Take, for instance, William Shakespeare, a product of a sixteenth-century English Humanist education. Surely Shakespeare had a natural proclivity for the English language, but no one can deny that education played a significant role in unleashing these inherent abilities. When we look, though, to education in the Elizabethan era, we find that study consisted largely of reading aloud, reciting, translating and memorizing. In grammar school, sources indicate that Shakespeare spent eleven hours a day, six days a week for up to ten years honing his prodigious aural memory through repetition. Moreover, imitation was a focus in Shakespeare’s school, and it was not uncommon for him to internalize great writing of the past through reproduction and plain analysis.
Art does not necessarily suffer from reiteration. Rightly, many of us in modern America are concerned that standard English has started to deteriorate and we rightly recognize that the issue of undocumented immigration presents a significant challenge to our native tongue. That said, it is unethical and ineffective to subject vulnerable children to either overly regimented crash courses in language learning or to release them into a program of loosely defined creative expression. From recent reports in Holland of municipal governments forbidding the use of Arabic in mosques for fear the language could be used as a “weapon against the Netherlands” to a growing wave of monolingualism in Bavaria right down to anxieties in Malta that should foreign languages continue to thrive, Maltese culture may disappear as a result, it is clear that linguistic heritage is perceived to be on the chopping block at an international level. It is vital to understand, though, that these languages are not necessarily suffering due to the influx of foreign idioms.
Admittedly, each outside language influences a given country’s national tongue to some extent, but this level of influence is insignificant next to internal change. The real change is founded on the baseness of culture that is not rooted in systematic thought. Yes, Americans have learned to be freethinkers but many of us have achieved this at the cost of traditional categorical learning.

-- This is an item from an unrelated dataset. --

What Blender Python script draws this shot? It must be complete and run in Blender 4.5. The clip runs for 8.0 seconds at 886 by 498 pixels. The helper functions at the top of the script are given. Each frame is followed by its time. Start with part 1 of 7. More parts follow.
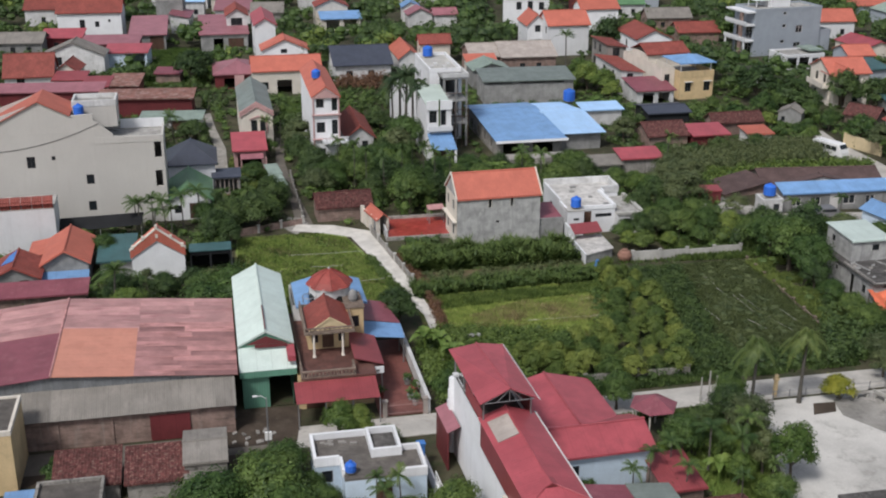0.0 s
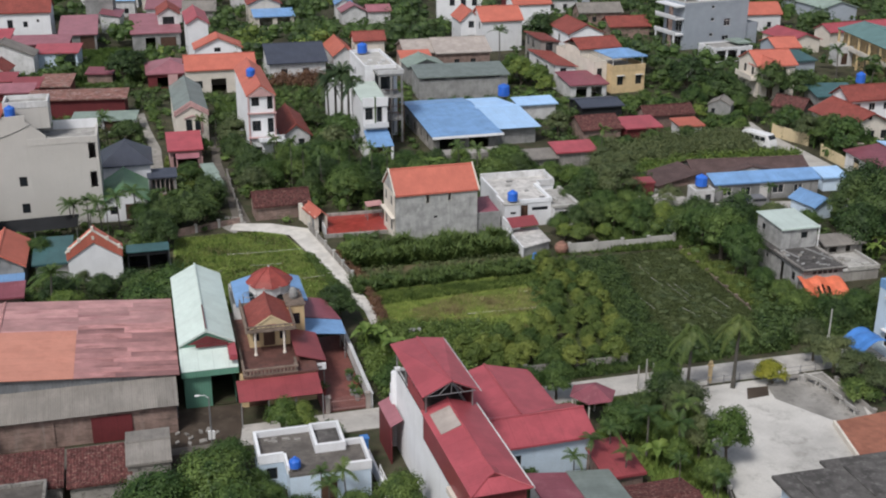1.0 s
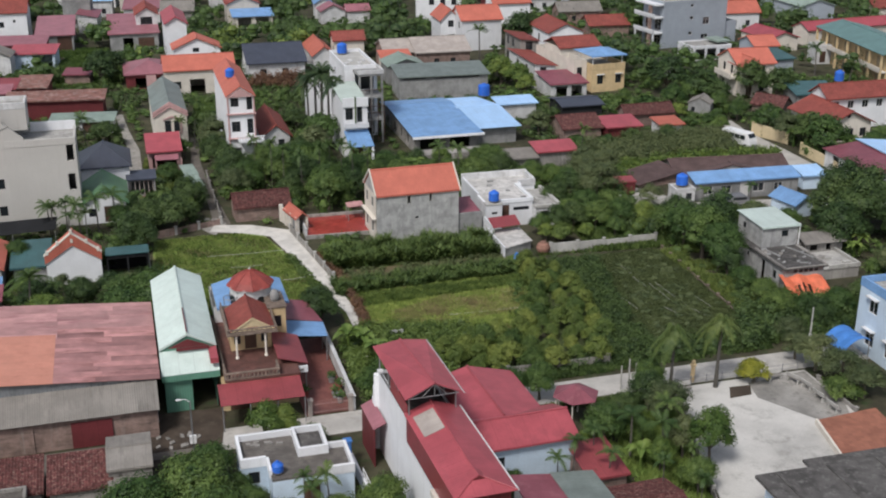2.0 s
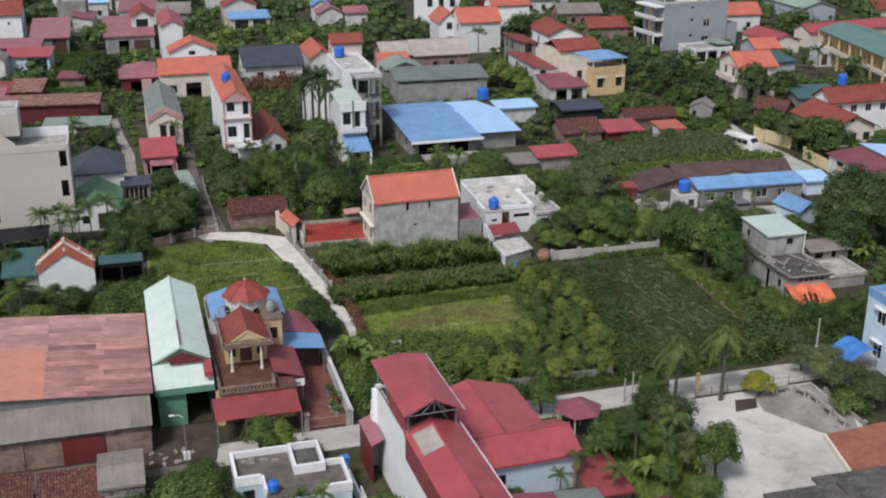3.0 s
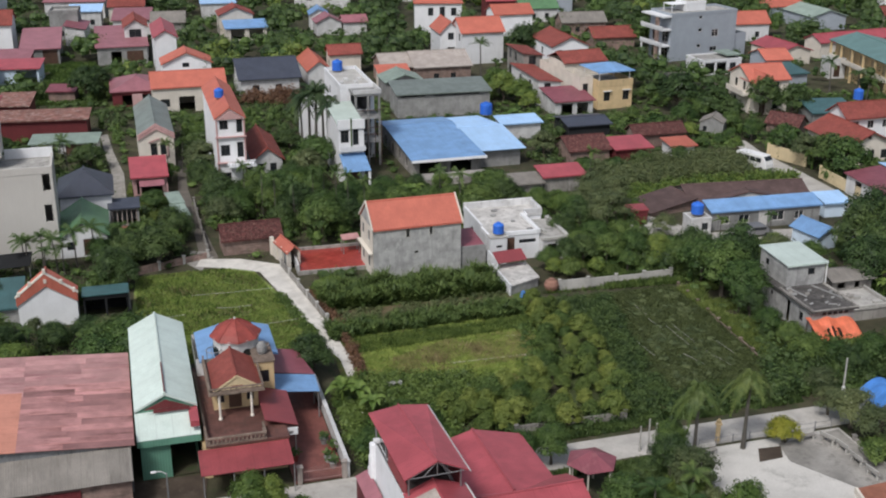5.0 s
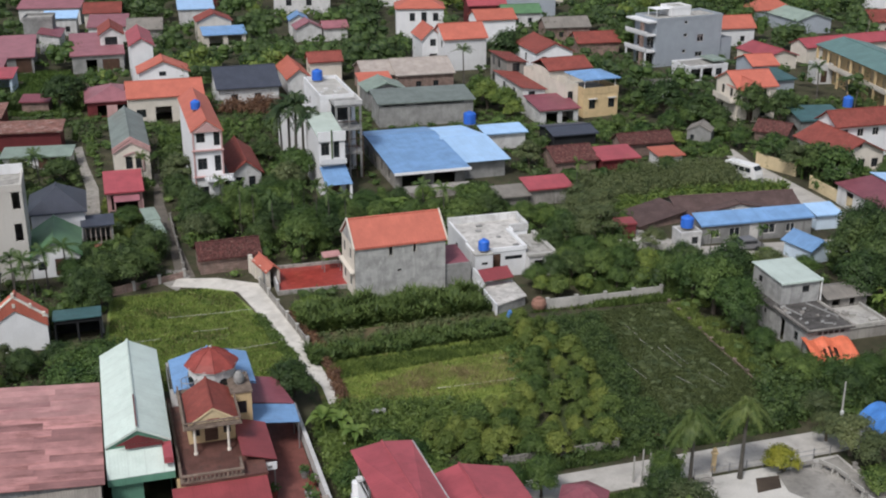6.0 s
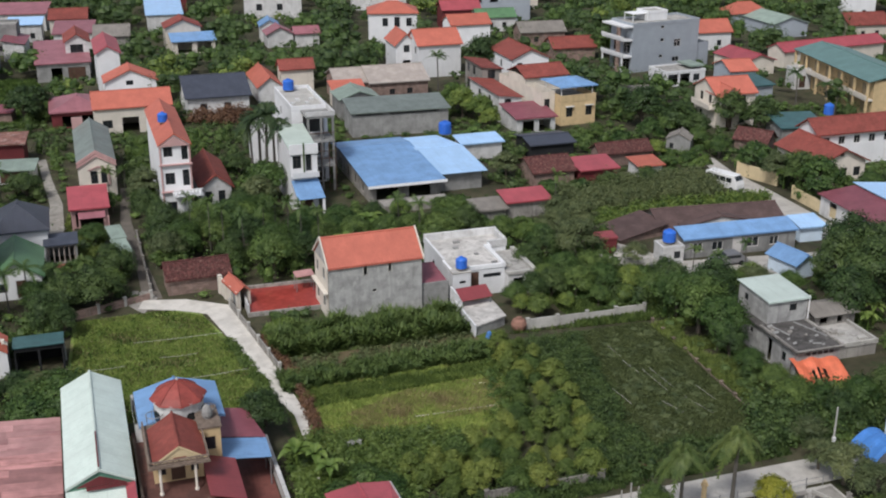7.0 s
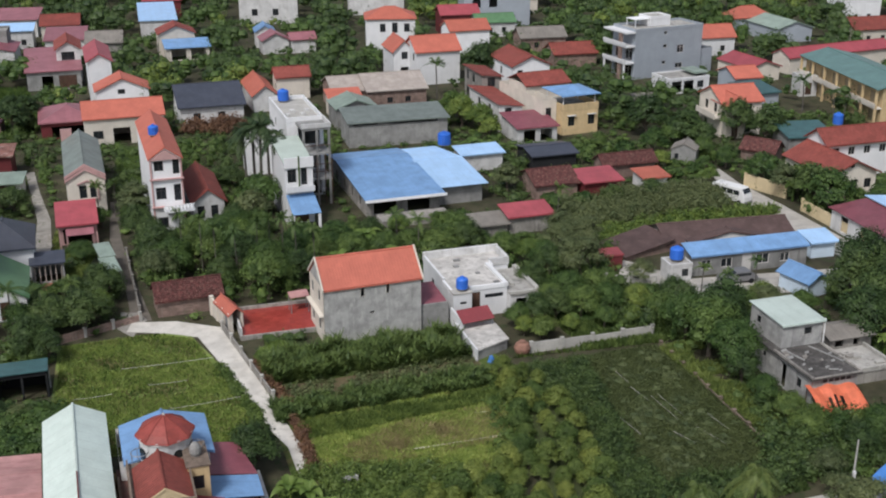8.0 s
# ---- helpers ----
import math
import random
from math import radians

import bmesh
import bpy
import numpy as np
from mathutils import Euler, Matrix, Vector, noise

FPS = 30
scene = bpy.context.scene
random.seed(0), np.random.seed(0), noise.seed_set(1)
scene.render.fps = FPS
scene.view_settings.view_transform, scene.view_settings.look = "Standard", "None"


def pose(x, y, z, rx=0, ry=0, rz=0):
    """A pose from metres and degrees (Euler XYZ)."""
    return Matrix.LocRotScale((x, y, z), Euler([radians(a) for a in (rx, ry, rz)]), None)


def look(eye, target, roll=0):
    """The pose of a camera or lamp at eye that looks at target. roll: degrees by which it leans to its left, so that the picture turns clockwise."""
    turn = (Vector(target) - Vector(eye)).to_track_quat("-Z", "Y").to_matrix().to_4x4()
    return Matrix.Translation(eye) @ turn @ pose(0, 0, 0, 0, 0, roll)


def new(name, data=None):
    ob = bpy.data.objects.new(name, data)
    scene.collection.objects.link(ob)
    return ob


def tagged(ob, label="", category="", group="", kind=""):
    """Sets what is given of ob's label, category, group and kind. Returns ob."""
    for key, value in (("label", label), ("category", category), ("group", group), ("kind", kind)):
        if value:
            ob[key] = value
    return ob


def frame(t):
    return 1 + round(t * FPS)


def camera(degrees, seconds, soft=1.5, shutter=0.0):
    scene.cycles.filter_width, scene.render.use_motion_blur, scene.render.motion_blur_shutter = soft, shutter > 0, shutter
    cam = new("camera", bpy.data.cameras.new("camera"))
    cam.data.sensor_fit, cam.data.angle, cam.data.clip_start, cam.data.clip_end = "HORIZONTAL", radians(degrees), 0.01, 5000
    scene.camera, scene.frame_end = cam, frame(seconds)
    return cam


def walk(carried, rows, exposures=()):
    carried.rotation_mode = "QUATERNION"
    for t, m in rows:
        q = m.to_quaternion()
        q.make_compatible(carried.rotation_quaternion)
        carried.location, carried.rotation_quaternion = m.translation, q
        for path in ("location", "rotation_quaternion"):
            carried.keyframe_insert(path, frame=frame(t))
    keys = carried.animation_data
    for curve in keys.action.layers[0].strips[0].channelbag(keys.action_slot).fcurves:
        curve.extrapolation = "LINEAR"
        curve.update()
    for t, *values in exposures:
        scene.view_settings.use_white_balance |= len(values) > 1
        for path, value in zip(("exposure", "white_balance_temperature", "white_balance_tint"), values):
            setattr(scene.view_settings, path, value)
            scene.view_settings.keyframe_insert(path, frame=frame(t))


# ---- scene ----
cam = camera(41.8, 8.0, soft=2.05)
PATH = [
    (0, (1.787, 0.05, 46.775), (1.659, 1.917, 46.07), 0.2),
    (0.5, (1.78, -0.404, 46.932), (1.702, 1.464, 46.224), 0.2),
    (1, (1.725, -0.838, 47.036), (1.704, 1.031, 46.325), 0.2),
    (1.5, (1.651, -0.817, 47.074), (1.656, 1.052, 46.361), 0.2),
    (3, (1.494, 1.836, 47.192), (1.51, 3.704, 46.479), 0.2),
    (3.5, (1.427, 3.366, 47.257), (1.442, 5.234, 46.544), 0.2),
    (4, (1.405, 5.006, 47.32), (1.418, 6.874, 46.607), 0.2),
    (4.5, (1.356, 6.857, 47.42), (1.368, 8.726, 46.709), 0.2),
    (6, (1.261, 12.9, 48.017), (1.306, 14.769, 47.308), 0.1),
    (6.5, (1.214, 15.023, 48.257), (1.283, 16.891, 47.547), 0.1),
    (7, (1.18, 17.223, 48.477), (1.269, 19.091, 47.767), 0.1),
    (7.5, (1.217, 19.596, 48.611), (1.31, 21.463, 47.902), 0.0),
    (8, (1.236, 22.036, 48.711), (1.328, 23.904, 48.002), 0.0),
]
walk(cam, [(t, look(eye, target, roll)) for t, eye, target, roll in PATH])

# ---------------------------------------------------------------- light
world = bpy.data.worlds.new("overcast_sky")
scene.world = world
world.use_nodes = True
wn = world.node_tree.nodes
wl = world.node_tree.links
sky = wn.new("ShaderNodeTexSky")
sky.sky_type, sky.sun_disc = "NISHITA", False
sky.sun_elevation, sky.sun_rotation = radians(52), radians(205)
sky.dust_density, sky.air_density = 3.0, 1.0
soften = wn.new("ShaderNodeHueSaturation")
soften.inputs["Saturation"].default_value = 0.65
wl.new(sky.outputs[0], soften.inputs["Color"])
wl.new(soften.outputs[0], wn["Background"].inputs[0])
wn["Background"].inputs[1].default_value = 0.115
sun = new("sun", bpy.data.lights.new("sun", "SUN"))
sun.data.energy, sun.data.angle, sun.data.color = 2.35, radians(11), (1.0, 0.98, 0.965)
sun.matrix_world = look((-40, -75, 110), (0, 0, 0))

# ---------------------------------------------------------------- materials
def nd(nt, kind, **inputs):
    n = nt.nodes.new("ShaderNode" + kind)
    for key, value in inputs.items():
        n.inputs[key.replace("_", " ")].default_value = value
    return n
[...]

The result is a burgeoning pop culture, the expression of our imaginative will, which is devoid of the substance that accompanies experience. Whether education will choose to emphasize it or not, humans have a natural capacity for memorization, imitation, internalization and improvement. Separate from the tricky politics of illegal immigration, we must amend early-age education in America to help the children of immigrants. In the process, we help native-speaking children, for when education shifts so too do the efforts of a young person’s memory. At an undeniable level, even if this level seems at first small, the young native speaker will spend less time committing the names of Pokemons, the lyrics to Snoop Dogg songs and the melodies of McDonald’s commercials to his memory and more time applying himself to ideas that he can in turn apply later in his life.